Besuch von Ausserirdischen
Fast paradigmatisch für diese Art von Forschungsreisen zur menschlichen Existenz steht die europäische Koproduktion «The Visit», in der als visuell spielerische Inszenierung dokumentiert wird, was (noch) gar nicht stattgefunden hat: ausserirdischer Besuch auf unserem Planeten.
Tausend Fragen stellen sich: Wer sind wir denn eigentlich? Wie stellen wir uns dar? Womit und womit lieber nicht? Wie erklären wir uns? Dem Film von Michael Madsen gelingt es in einem eigenwilligen visuellen Setting, uns den Boden von den Füssen zu ziehen, auf dem wir uns so unbekümmert ein Menschenleben lang tummeln. Sehr animiert und nachdenklich verlässt man das Kino.
Ein Chor mit Menschen aus aller Welt
Die Sinne schärfen, Auge und Ohr nach innen richten, um sich so der eigenen Wahrnehmung selber bewusst zu werden: Das ist Stefan Schwietert wieder besonders schön gelungen. Der Schweizer Wettbewerbsbeitrag «Imagine Waking Up Tomorrow and All Music Has Disappeared» verfolgt das Projekt der charismatischen schottischen Pop-Legende Bill Drummond, der Menschen von der Strasse und Menschen, die am Computer in Fabrikhallen arbeiten, zu einem weltweiten Chor vereinen will.

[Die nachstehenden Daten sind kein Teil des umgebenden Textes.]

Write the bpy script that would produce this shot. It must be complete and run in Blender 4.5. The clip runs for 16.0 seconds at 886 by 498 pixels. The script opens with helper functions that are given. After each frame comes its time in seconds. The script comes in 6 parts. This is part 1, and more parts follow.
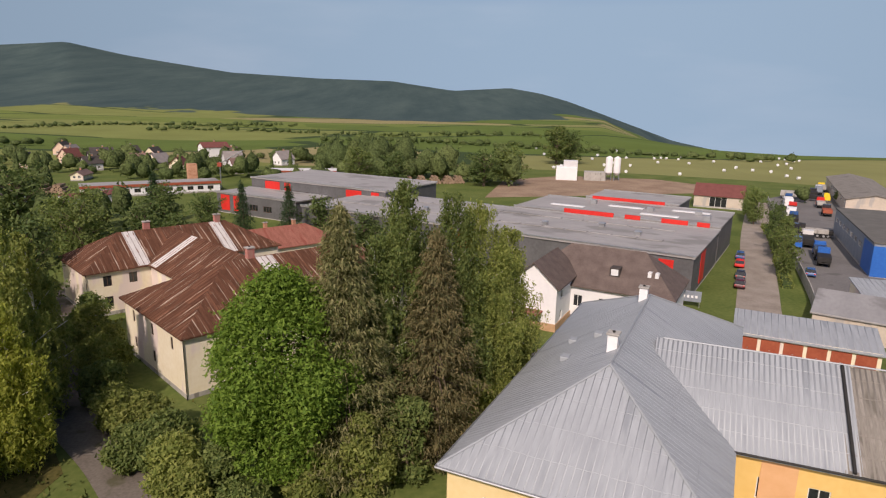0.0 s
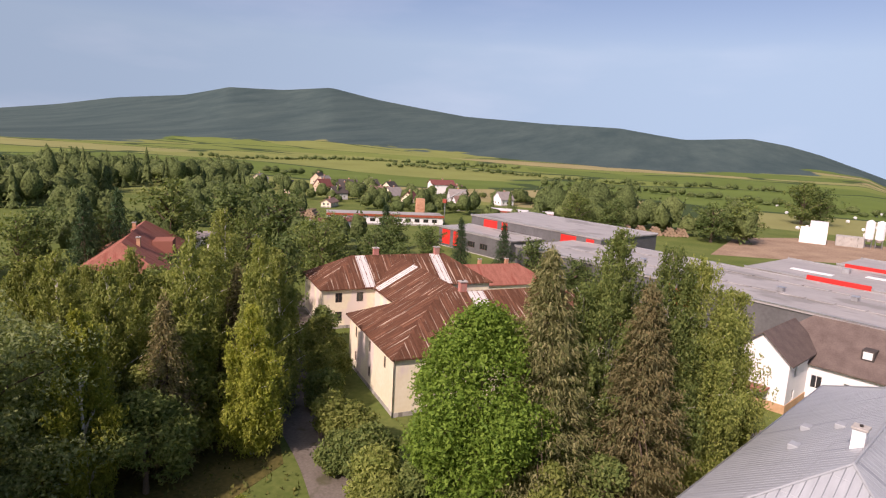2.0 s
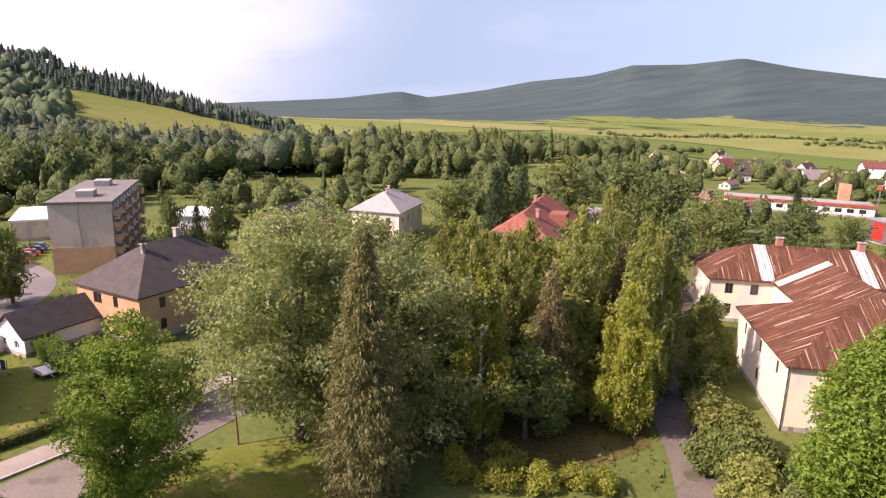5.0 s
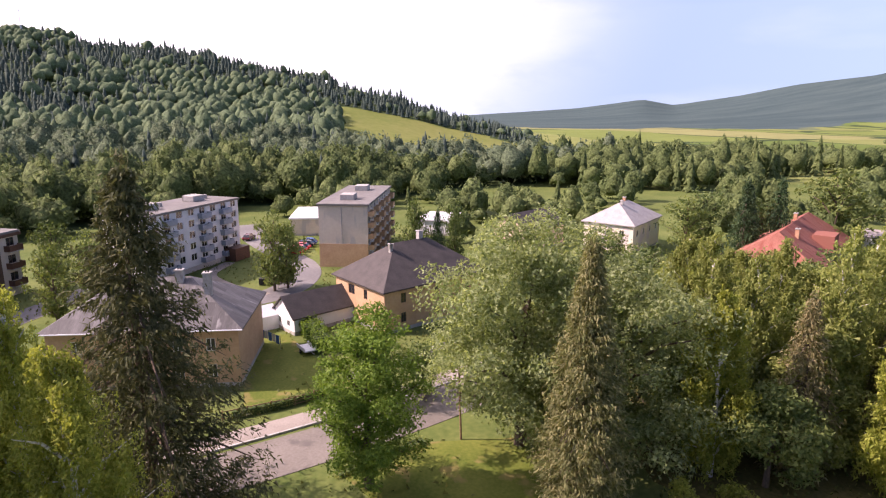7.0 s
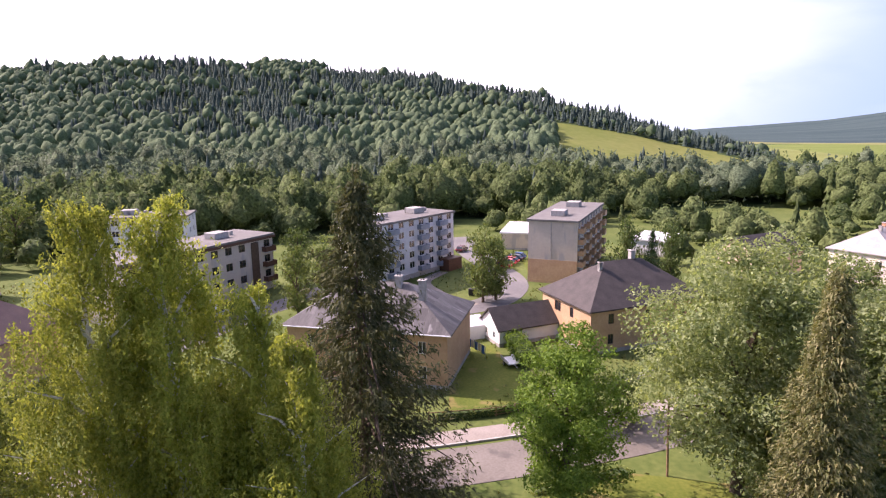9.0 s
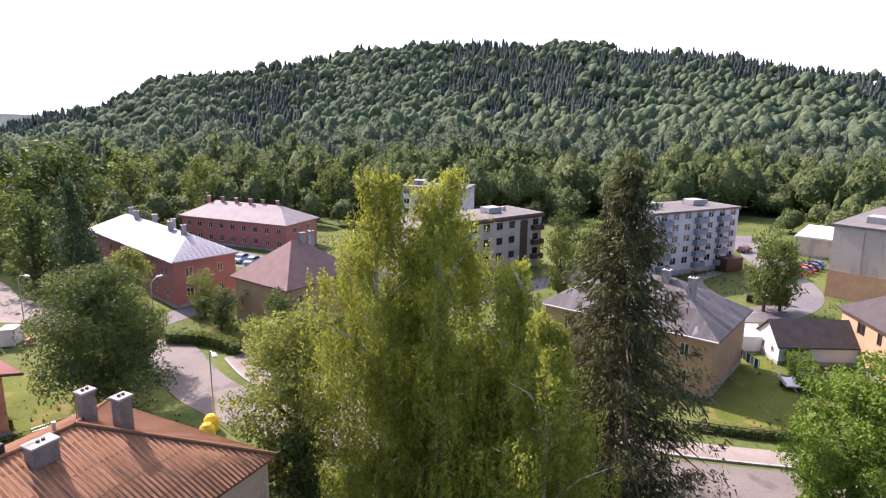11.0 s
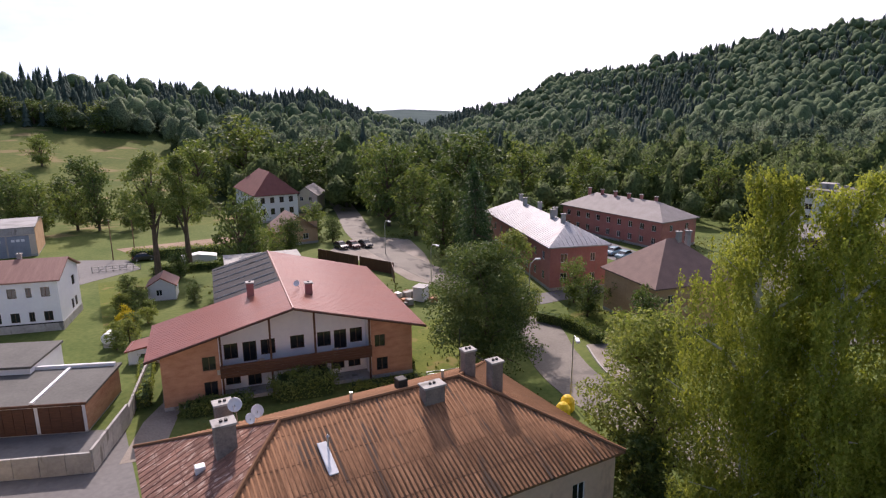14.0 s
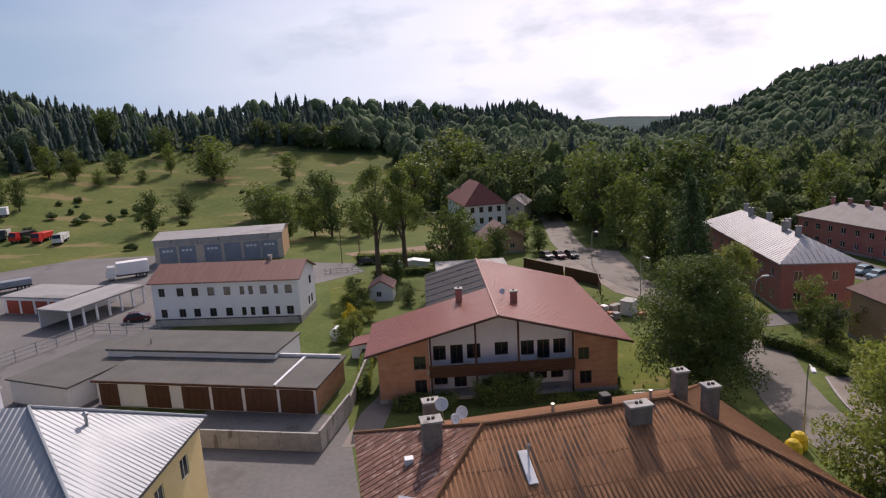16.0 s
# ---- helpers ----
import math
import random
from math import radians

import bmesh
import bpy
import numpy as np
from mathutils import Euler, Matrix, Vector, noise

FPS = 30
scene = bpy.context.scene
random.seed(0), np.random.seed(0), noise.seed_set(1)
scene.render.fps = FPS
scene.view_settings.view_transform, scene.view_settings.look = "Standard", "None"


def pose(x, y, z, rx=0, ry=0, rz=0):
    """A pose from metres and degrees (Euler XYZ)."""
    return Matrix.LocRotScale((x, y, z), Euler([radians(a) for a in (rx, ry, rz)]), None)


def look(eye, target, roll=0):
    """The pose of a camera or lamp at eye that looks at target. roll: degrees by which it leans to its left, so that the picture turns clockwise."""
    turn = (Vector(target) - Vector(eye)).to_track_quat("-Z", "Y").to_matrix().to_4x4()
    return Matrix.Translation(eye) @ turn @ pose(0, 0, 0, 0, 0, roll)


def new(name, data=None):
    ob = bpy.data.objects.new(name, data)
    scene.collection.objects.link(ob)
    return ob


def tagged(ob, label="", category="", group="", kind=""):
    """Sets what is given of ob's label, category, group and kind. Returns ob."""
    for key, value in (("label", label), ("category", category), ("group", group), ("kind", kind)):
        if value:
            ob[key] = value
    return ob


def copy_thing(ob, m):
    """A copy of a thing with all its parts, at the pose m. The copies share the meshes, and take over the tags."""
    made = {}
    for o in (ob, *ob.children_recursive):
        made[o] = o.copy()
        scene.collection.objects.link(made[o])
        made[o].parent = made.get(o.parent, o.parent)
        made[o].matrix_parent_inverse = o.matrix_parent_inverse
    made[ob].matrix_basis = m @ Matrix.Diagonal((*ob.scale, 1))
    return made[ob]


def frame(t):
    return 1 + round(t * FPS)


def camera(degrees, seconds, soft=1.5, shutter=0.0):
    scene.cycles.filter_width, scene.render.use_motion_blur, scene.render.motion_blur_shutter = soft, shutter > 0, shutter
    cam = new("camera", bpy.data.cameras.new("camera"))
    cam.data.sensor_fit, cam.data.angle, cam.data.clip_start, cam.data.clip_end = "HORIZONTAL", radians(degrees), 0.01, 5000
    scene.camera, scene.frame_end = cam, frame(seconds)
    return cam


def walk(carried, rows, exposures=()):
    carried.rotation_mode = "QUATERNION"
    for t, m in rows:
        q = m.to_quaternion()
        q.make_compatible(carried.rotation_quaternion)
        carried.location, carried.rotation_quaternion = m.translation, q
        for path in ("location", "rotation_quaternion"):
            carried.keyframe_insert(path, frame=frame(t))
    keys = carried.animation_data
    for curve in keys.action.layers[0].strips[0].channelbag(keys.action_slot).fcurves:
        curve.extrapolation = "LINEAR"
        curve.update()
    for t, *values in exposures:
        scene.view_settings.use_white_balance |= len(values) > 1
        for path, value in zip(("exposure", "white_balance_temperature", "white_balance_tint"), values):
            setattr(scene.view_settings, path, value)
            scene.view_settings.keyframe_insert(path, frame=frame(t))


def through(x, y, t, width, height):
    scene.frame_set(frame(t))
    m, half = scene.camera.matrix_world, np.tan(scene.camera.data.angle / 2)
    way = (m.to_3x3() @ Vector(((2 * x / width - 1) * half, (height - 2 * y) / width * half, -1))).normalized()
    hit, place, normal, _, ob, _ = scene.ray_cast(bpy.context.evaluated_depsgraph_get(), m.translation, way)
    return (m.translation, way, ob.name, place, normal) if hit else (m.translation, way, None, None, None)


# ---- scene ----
cam = camera(70.6, 16.0, 1.2)

PATH = [
    (0, -1.00, -13.10, 1.20),
    (0.5, 2.05, -10.85, 1.80),
    (1, 7.99, -8.97, 1.57),
    (1.5, 14.58, -9.95, 2.53),
    (2, 18.93, -9.90, 3.14),
    (2.5, 23.83, -10.06, 3.62),
    (3, 30.19, -10.95, 3.96),
    (3.5, 37.62, -11.94, 3.33),
    (4, 43.21, -11.90, 2.62),
    (4.2, 45.34, -12.3, 2.6),
    (6.3, 66.29, -12.1, -0.3),
    (6.5, 68.29, -11.92, -0.06),
    (7, 74.75, -12.63, 0.13),
    (7.5, 78.24, -12.69, -0.40),
    (8, 85.89, -11.67, -0.28),
    (8.5, 90.82, -10.50, 0.26),
    (8.7, 91.94, -10.74, -0.24),
    (10.8, 115.33, -12.21, 0.38),
    (11, 118.68, -12.58, 0.62),
    (11.5, 126.21, -11.05, 2.57),
    (12, 130.15, -9.97, 1.24),
    (12.5, 135.28, -10.66, 2.37),
    (13, 139.57, -11.53, -0.29),
    (13.5, 144.71, -12.55, 0.31),
    (14, 152.45, -13.15, -0.41),
    (14.5, 157.75, -12.05, -2.11),
    (15, 162.5, -10.81, -2.06),
    (15.5, 164.1, -11.8, -2.0),
    (16, 171.0, -11.70, -3.0),
]
EXPOSURE = [(0, -0.47, 6850, 23), (2, 0.05, 7000, 32), (3.5, 0.42, 7120, 38), (7, 0.76, 6740, 41), (8.7, 0.85, 6480, 41), (11, 0.9, 6260, 36), (12.5, 0.3, 6320, 31), (14.5, -0.02, 6380, 27), (16, -0.47, 6460, 25)]
walk(cam, [(t, pose(0, 0, 30, 90, 0, yaw) @ pose(0, 0, 0, pitch, 0, roll)) for t, yaw, pitch, roll in PATH], EXPOSURE)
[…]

Was als spleeniger Gag beginnt, vertieft sich zu einer wundersamen Odyssee hin zur Kraft der Musik. Wie der Film auf eine kreative Frustration des Publikums mit anschliessender Befreiung interaktiv hinsteuert, ist ein Clou – eine «vision du réel» vom Feinsten.
Auseinandersetzung mit dem Krieg
Beiträge zum Thema
Dieses Jahr in Nyon aufgefallen ist erneut das Bemühen junger Filmemacher, sich der kriegerischen Gegenwart und namentlich auch der Geschichte zu stellen, diese sich neu anzueignen: filmisch etwas unbedarft im Kambodscha der Roten Khmer («Retour sur une illusion» von Elena Hazanov und Claudio Recupero), akribisch allein mit existierendem Filmmaterial im Deutschland des sich radikalisierenden RAF-Terrors («Une jeunesse allemande» von Jean-Gabriel Périot), gruselig im nationalistischen Sumpf des Ungarn Viktor Orbán («The Érpatak Model» von Benny Brunner) oder in einem gespenstischen Tschetschenien, wo Putins Statthalter Ramsan Kadyrow das Szepter führt («Grozny Blues» von Nicola Bellucci).